Ginger are a group of subtropical and tropical plants that are grown for their ornamental value and for their use in cooking. Pinecone ginger has unusual pinecone-shaped flowers and is one of the more showy ornamental varieties. Edible varieties, like ordinary cooking ginger, have a pungently scented root system that is used to flavor Chinese and Japanese cuisine. Although sometimes referred to as bulbs, the roots of these plants are fleshy roots called rhizomes. Plant ginger in early spring after no further chance of frost is expected in your area.

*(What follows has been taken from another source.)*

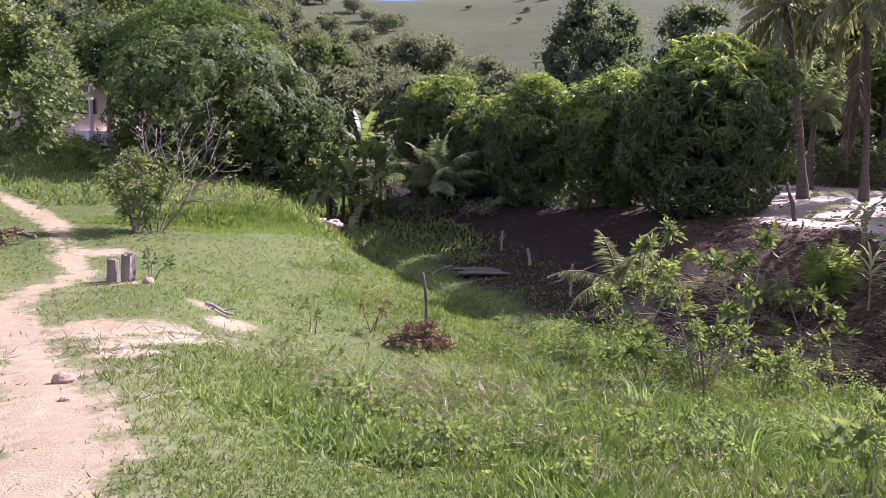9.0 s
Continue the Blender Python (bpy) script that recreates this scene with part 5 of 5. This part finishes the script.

Purchase fresh ginger rhizomes from a reliable source. You can also have a friend give you fresh rhizomes, if he has access to an already established ginger plant. Just make sure the ginger rhizomes are both plump and fresh, advises Tropical Permaculture.
Choose a planting site for the ginger that will provide maximum light but with no direct sun exposure. The site should also be sheltered from wind, such as on the south side of your house, a shed or a garage.
Work the soil using a rototiller, garden fork or a shovel until the soil has been well cultivated. As you are cultivating the soil, remove any objects that can interfere with the growth of the ginger, such as rocks, roots, sticks or large clods of dirt.
Spread a 3- to 4-inch layer of well-aged manure or leaf mold. For success in growing ginger, excellent drainage is a must. Adding organic matter to the soil is especially important if the soil is heavy and has less than ideal drainage. Incorporate the organic material into the top 8 to 10 inches of soil.
Cut the ginger into 1 1/2- to 2-inch-long sections using a sharp knife. Each section should have at least two growth nodules.
Dig out 1-inch deep planting holes for the ginger root sections in clumps of between 3 and 4, for a thick growth pattern of the ginger plants. Each hole should be approximately 4 to 5 inches apart and each clump of holes approximately 3 to 4 feet apart. For a more informal planting, dig holes between 6 and 8 inches apart.
Plant the ginger root sections so there is one section in each. Plant each section horizontally in the hole. Scoop approximately 1 inch of soil over each of the root sections.
Water the planting site with a fine, steady mist of water until you are sure it has reached a depth of about 1 inch. Keeping the planting site well watered throughout the summer growing season will be necessary because ginger likes plenty of moisture but not a soggy root system. The ginger should begin sprouting in approximately four to eight weeks, depending on conditions.